Não metamorfoseemos a pátria num paúl
Na semana que passou levei em pleno debate plenário com o Governo um puxão de orelhas por parte do Primeiro-ministro, que me aconselhou a vacinar-me depressa contra "o vírus do populismo" que "se transmite pela linguagem" por ter proferido a seguinte frase: "para evitarmos que o país se transforme num lamaçal -- num charco cada vez mais pequeno -- temos todos um papel a desempenhar: parlamento, governo, comunicação social, sistema judicial -- todos".
Da acusação de populismo não me cabe a mim responder; os leitores decidirão se a carapuça me serve ou não. Quanto ao uso da linguagem, resta-me alegar que eu não usei as palavras "lamaçal" e "charco" para descrever a realidade existente mas simplesmente para definir aquilo em que não quero -- e acredito que a grande maioria de nós não quer -- que Portugal se torne.

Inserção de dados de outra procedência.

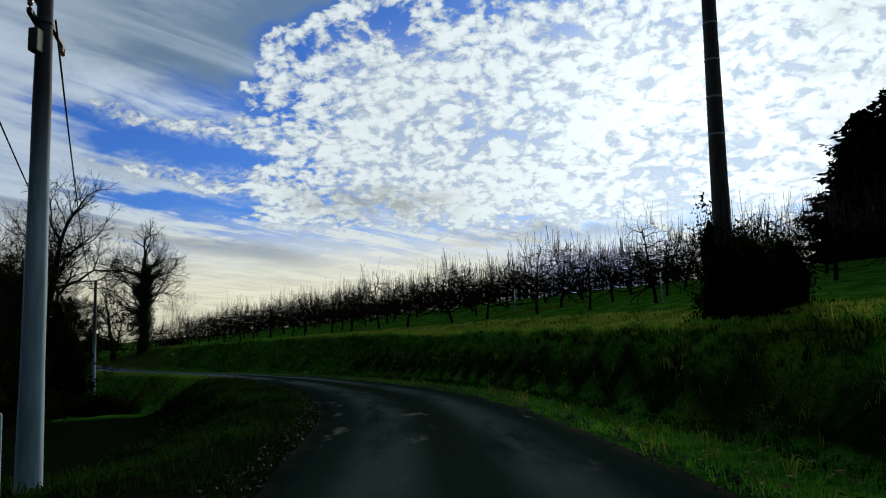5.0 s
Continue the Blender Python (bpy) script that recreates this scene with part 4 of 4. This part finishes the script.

Ainda assim, para me proteger, ainda poderei seguir o conselho que um deputado do PS me deu nos corredores: "devias ter usado palavras mais caras...". Daí o título parnasiano que adorna esta crónica.
O fundo da questão, contudo, permanece. A possibilidade de o país se atascar num lodaçal (será que esta formulação já passa o teste do populistómetro?) não é remota, nem é pequena. Ela está à nossa volta, todos os dias, nas instituições, nos media, nas redes e nas ruas. As democracias decaem por vezes -- é dos livros -- e quando o fazem o processo é parecido com a descrição que Hemingway fez de como foi à bancarrota: "primeiro muito devagarinho, depois muito depressa". A história de Portugal também é feita desse colapso, tanto no fim da Monarquia como no fim da Primeira República. E quer cada cidadão que leva a peito uma das mais belas revoluções democráticas do mundo -- senão a mais bela -- que é o nosso 25 de Abril de 1974, que cheguemos aos seus cinquenta anos com orgulho do que conseguimos em conjunto, e que depois venham mais cinquenta.
Para tal, cada um de nós tem um papel a desempenhar. Não é sequer um papel muito difícil. É não contribuir para aviltamento da democracia e não ajudar os adversários dela.
A nossa atual crise de representação é feita de duas crises diferentes. Uma delas tem origem no governo e já extravasou para outras instituições, em particular para um braço-de-ferro com Belém e um rolo compressor aplicado a São Bento/Parlamento. Quem alertou contra a possibilidade de uma maioria absoluta - como o LIVRE fez nas eleições de 2022 -- era contra isto que alertava. Quem se defendeu dizendo que governar com maioria absoluta iria ser o mesmo que governar sem maioria absoluta está agora a falhar à promessa.
Esta crise é a mais fácil de resolver: precisa de uma remodelação mais de práticas do que de nomes. Precisa que os ministérios venham ao parlamento nos estágios iniciais de concepção das suas propostas. Que cada ministro ou ministra nomeie uma pessoa para ponto de contacto com os grupos parlamentares. Precisa, finalmente, que o governo liberte o grupo parlamentar que o apoia para votar nas propostas da oposição de acordo com o mérito de cada uma -- algo que o primeiro-ministro disse que já era o caso mas em que ninguém acredita, porque ninguém pode acreditar que mais de 95% das propostas sejam tão más que não possam sequer passar à fase de especialidade.
A segunda crise é muito mais complicada de resolver. Trata-se da crise que é aberta pelo adversários da democracia - na prática, a extrema-direita parlamentar -- com a sua política feita de insultos e discurso de ódio. Para a podermos derrotar cabalmente, importa que os democratas dêem o melhor de si a preservar a democracia, para que disso resulte uma democracia capaz de se defender a si mesma. Não se combate o pantanal esbracejando, mas elevando-nos.